Rivalries, both professional and romantic, allegedly propelled the young men into the violent showdown. Uzoka — whose smooth good looks had reportedly been splashed in the pages of GQ and in ads for high-end fashion brands like Zara — brought along his roommate, Adrian Harper. The pair armed themselves for combat with dumbbell bars, the Times reported.

But when Uzoka and his friend arrived for the standoff, they saw they were outmatched. As the prosecution recounted on Monday in the first day of a murder trial in London’s Old Bailey, Koh brought two friends, Merse Dikanda and Jonathan Okigbo. They were armed with knives, including a machete, the Independent reported.

“It is not difficult to work out which side won,” prosecutor Richard Horwell told the court on Monday, according to the Independent. “Uzoka and Harper were outnumbered and bars stand little chance against knives.”

Uzoka was killed in the following confrontation, collapsing on the pavement outside his apartment from a stab wound to the chest.

Koh and his two friends now stand accused of murder. The trial, which kicked off on Monday, hinges on the ill will flowing between the two fashion models over success and sex. A case centering on two young, handsome figures has sent a shock wave through London’s high-fashion scene, a hothouse of feuds that rarely spill over into bloodshed.

All three defendants deny the murder charge.

“A murder does not become a more serious crime simply because the victim enjoyed a degree of fame. Of course it doesn’t,” Horwell told the court. “[B]ut Harry Uzoka was a well-known and successful model with a very bright future ahead of him, and his celebrity status is relevant because it is that very part of his life that brought him into contact with the first defendant, George Koh.”

The two men — both young Londoners of roughly the same age — floated through the same elite fashion circles, but Uzoka had the professional edge. Represented by the Premier Model Management, the same London firm behind the careers of Naomi Campbell and Cindy Crawford, Uzoka modeled for brands such as Alexander McQueen, ASOS and Everland.

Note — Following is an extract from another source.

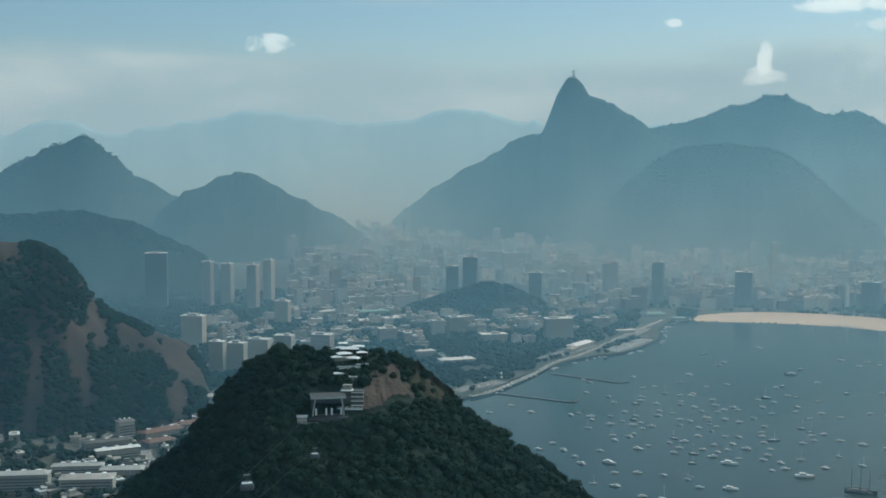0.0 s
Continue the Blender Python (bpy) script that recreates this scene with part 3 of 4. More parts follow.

“Harry Uzoka was charming, curious, cute and always complimentary,” fashion stylist Ayishat A. Akanbi wrote in Dazed following the murder. “I was scrolling through Instagram when his kind eyes, charismatic smile, baby-smooth skin, and rich complexion first struck me. Put simply, his attractiveness was breathtaking.”

Akanbi added: “To the creative black community, Harry was not only a model; he was the living representation of possibility.”

Koh’s own good looks mirrored Uzoka’s, but his career did not enjoy the same trajectory. He was once represented by the firm IMG, and modeled in campaigns for Alexander McQueen and Topman. But according to Women’s Wear Daily, Koh was no longer being represented by his elite agency at the time of Uzoka’s death.

In court, prosecutor Horwell said the two models vaguely knew of one another.

“George Koh was also a model, not as successful as Uzoka, and it seems that Uzoka was annoyed by Koh because the less-successful Koh attempted to copy Uzoka and, indeed, some said that they looked alike,” he told the court, the Guardian reported. Horwell added Uzoka was further “annoyed” because Koh had reached out to Uzoka’s friends.

“There is no suggestion that the two were in any sense at war with each other or anything like that,” Horwell told the court. “But something changed, something caused that relationship to change and it was a woman.”

According to the prosecution, in December 2017, a French model named Annecetta Lafon arrived in London. An acquaintance of both Uzoka and Koh, the model first stayed with Koh at his home in Camden. Horwell told the court Lafon was “surprised to discover that Koh had something of an obsession with Uzoka,” the Guardian reported.

“Koh claimed that he knew Uzoka well and then said that he had sex with Uzoka’s girlfriend and that was the reason they no longer talked,” the prosecutor told the court, the Times reported. “Koh then added that Uzoka was a bad man and a liar.  And so it seemed that admiration for another model and his success had turned to contempt.”

Lafon confided Koh’s boasts to Uzoka not long after. Uzoka then confronted Koh on Instagram, calling him “fake,” the Mirror reported. Messages flew between the two models, and the arrangements were made for the Jan. 11 faceoff.

Prosecutors allege Uzoka and his friend ran from the scene when they realized Koh and his two accomplices were armed with knives and a machete. The friend escaped unharmed. Uzoka, however, was stabbed in the chest.

Three days after the murder, Koh turned himself in to police. According to the Times, the suspect presented a prepared statement to the police.

“During the altercation with Harry, he knocked me to the ground. He had a metal pole in his hand and went to strike me. I acted in self-defense because I feared that he would kill me or cause me serious injury,” Koh told investigators. “I had no intention to stab him in the chest. I was on the floor when he fell on to me. I maintain that my actions were reasonable given the circumstances.”

As the trial started Monday, Horwell argued the government aimed to prove otherwise.

“We suggest that prepared statement was a lie in an attempt to support a fabricated defense,” he told the court. “These three men went to a fight armed with knives. They plainly intended to use them and did so. And as a result Harry Uzoka lost his life.”